Right after the spraying, birds may become intoxicated or even poisoned, flying in front of cars if not killed outright. Some cats or wildlife may die of secondary poisoning from eating poisoned birds, a phenomenon that ANIMALS 24-7 has documented.
(See How “secondary poisoning” kills your outdoor cats.)
But that effect is short-term. It is much less deadly to everything but the bugs and fungi than the continuous effort to kill anything that might munch a leaf or a cob.
After harvest, the conventional corn farmer leaves the ground-fallen remnant cobs for the deer, raccoons, muskrats, and migratory waterfowl.
The organic farmer is back to harrowing.
The story is similar for “organic” versus “conventional” production of other crops, including other grains, fruits, and vegetables––and this is why the ANIMALS 24-7 editors avoid “organic” produce at the supermarket.
Just because a crop is produced with real animal shit, no chemicals added, does not mean it is better for the animals, especially the farmed animals who produce the shit in the first place.
Thanks so much for highlighting the misconceptions around organic crops and the downsides of harrowing (which I think is what I call tilling). We have been trying to advocate no-till farming for environmental benefits, but I had no idea about the impacts on animal welfare.

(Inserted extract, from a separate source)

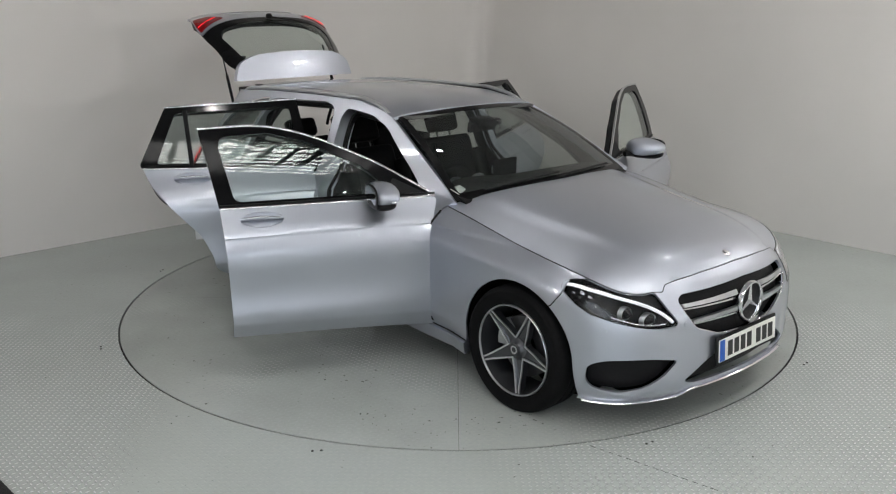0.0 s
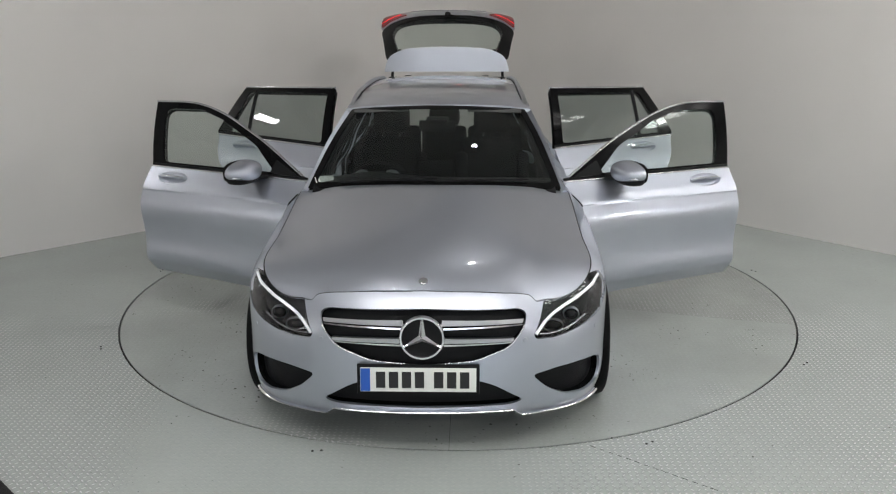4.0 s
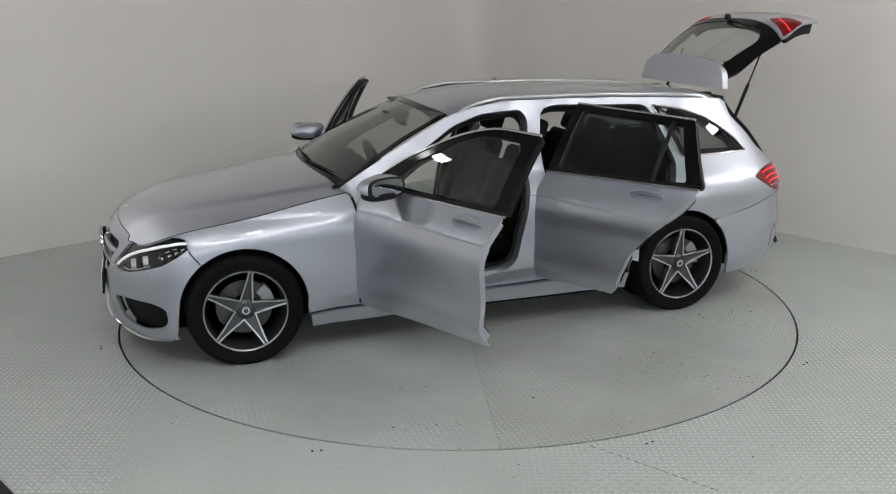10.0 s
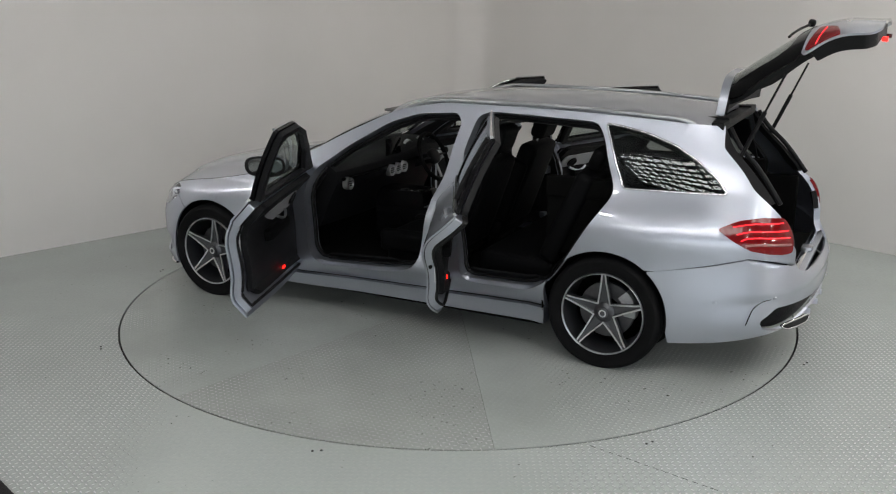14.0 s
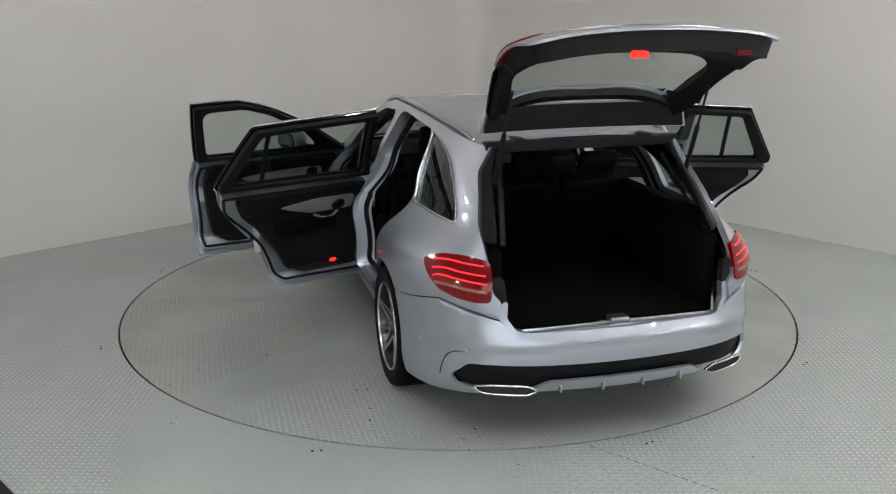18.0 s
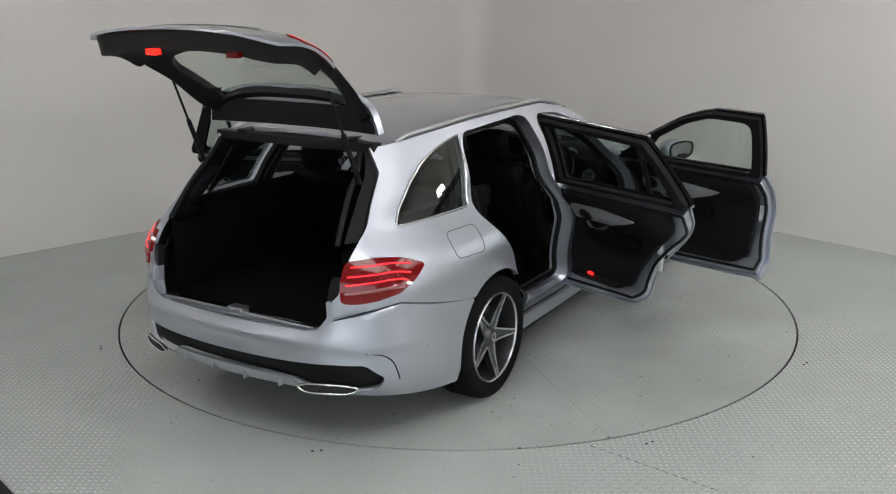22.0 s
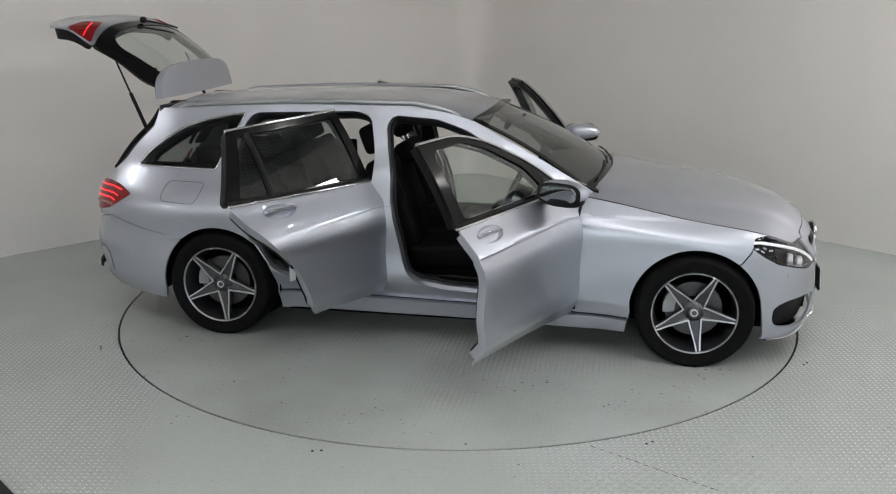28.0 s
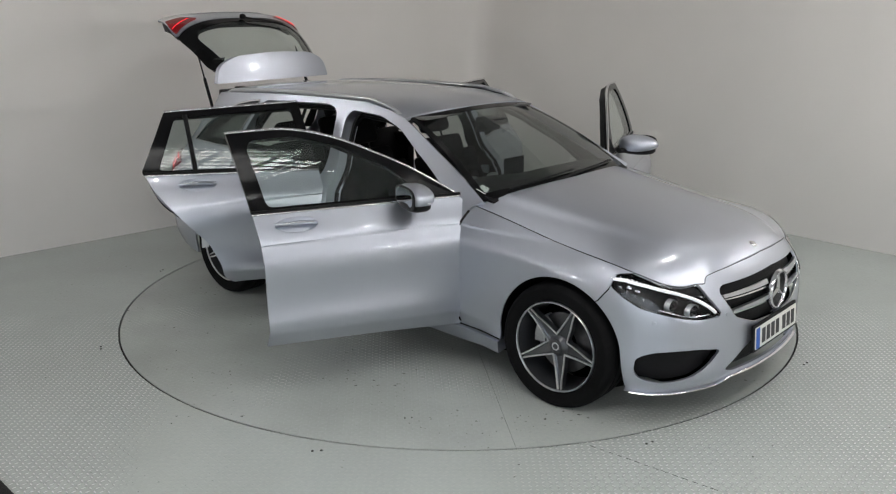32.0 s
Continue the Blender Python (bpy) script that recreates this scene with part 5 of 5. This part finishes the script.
# rear-view mirror, sensor box, paper label on the screen
bm = bmesh.new()
box(bm, -0.015, 0.015, -0.115, 0.115, -0.035, 0.035, 0.012)
rv = part("rear_view_mirror", bm, M_BLACK, car)
rv.matrix_basis = pose(0.25, 0, 1.245, 0, 12, 0)
bm = bmesh.new()
box(bm, 0.20, 0.36, -0.07, 0.07, 1.255, 1.300, 0.015, m=pose(0, 0, 0, 0, 0, 0))
part("sensor_box", bm, M_BLACK, rv).matrix_basis = rv.matrix_basis.inverted() @ pose(0, 0, 0.0)
bm = bmesh.new()
box(bm, -0.03, 0.03, -0.055, 0.055, 0.0, 0.002)
part("paper_label", bm, mat("white_paper", (0.8, 0.8, 0.78), 0.7, grain=0.03, scale=50), car, "white paper label on the dashboard").matrix_basis = pose(0.745, -0.645, 1.000, 0, 25, 20)
for s_ in (1, -1):
    pts = [Vector((-0.42, s_ * 0.62, 1.20)), Vector((-0.40, s_ * 0.665, 0.95)), Vector((-0.38, s_ * 0.70, 0.55))]
    trim("seat_belt", pts, 0.022, M_BLACK, car, 0.25)
    bm = bmesh.new()
    box(bm, 0.05, 0.20, s_ * 0.36 - 0.17, s_ * 0.36 + 0.17, 1.325, 1.340, 0.006, m=pose(0, 0, 0, 0, 0, 0))
    part("sun_visor", bm, mat("visor_grey", (0.10, 0.10, 0.10), 0.8, grain=0.1, scale=100), car)

# ---------------------------------------------------------------- motion
RATE, OFFSET = 11.638, Matrix.Translation((0.113, -0.117, 0))
START = [(0.0, -47.76), (0.25, -49.1), (0.5, -51.0), (1.0, -56.2), (1.5, -61.8), (2.0, -67.67)]
END = [(29.5, -387.7), (30.0, -393.5), (30.25, -395.8), (30.5, -397.6), (30.75, -399.1), (31.0, -400.25), (31.25, -400.8), (31.5, -400.92), (32.0, -400.92)]


def motions():
    turns = START + [(float(t), -67.67 - RATE * (t - 2)) for t in range(3, 30)] + END
    turns.sort()
    walk(turntable, [(t, pose(0, 0, 0, 0, 0, a)) for t, a in turns])
    walk(car, [(t, pose(0, 0, 0, 0, 0, a) @ OFFSET) for t, a in turns])


motions()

Not a fan of “organic” because I’ve been well aware of most of these facts (or fallacies) for a long time and because I can’t afford what I see as largely trend-driven, high-priced fare for the elite. Also, I don’t believe there are any “pure” food sources. Our entire planet is polluted and degraded.
Sharing with gratitude.
Lest we forget, here in the U.S. we annually consume some TEN BILLION animals (not counting fish), most of whom (sic) never see the light of day or touch foot to earth–a true Crime Against Nature.
“The earth is not dying, it’s being killed, and those doing the killing have names and addresses.” (–the late U. Utah Phillips)
x
Eric Mills, coordinator
ACTION FOR ANIMALS
Oakland
Change is incremental, but so painfully slow for all the suffering animals destined to end up on a dinner plate. But some progress is better than none – for their sake.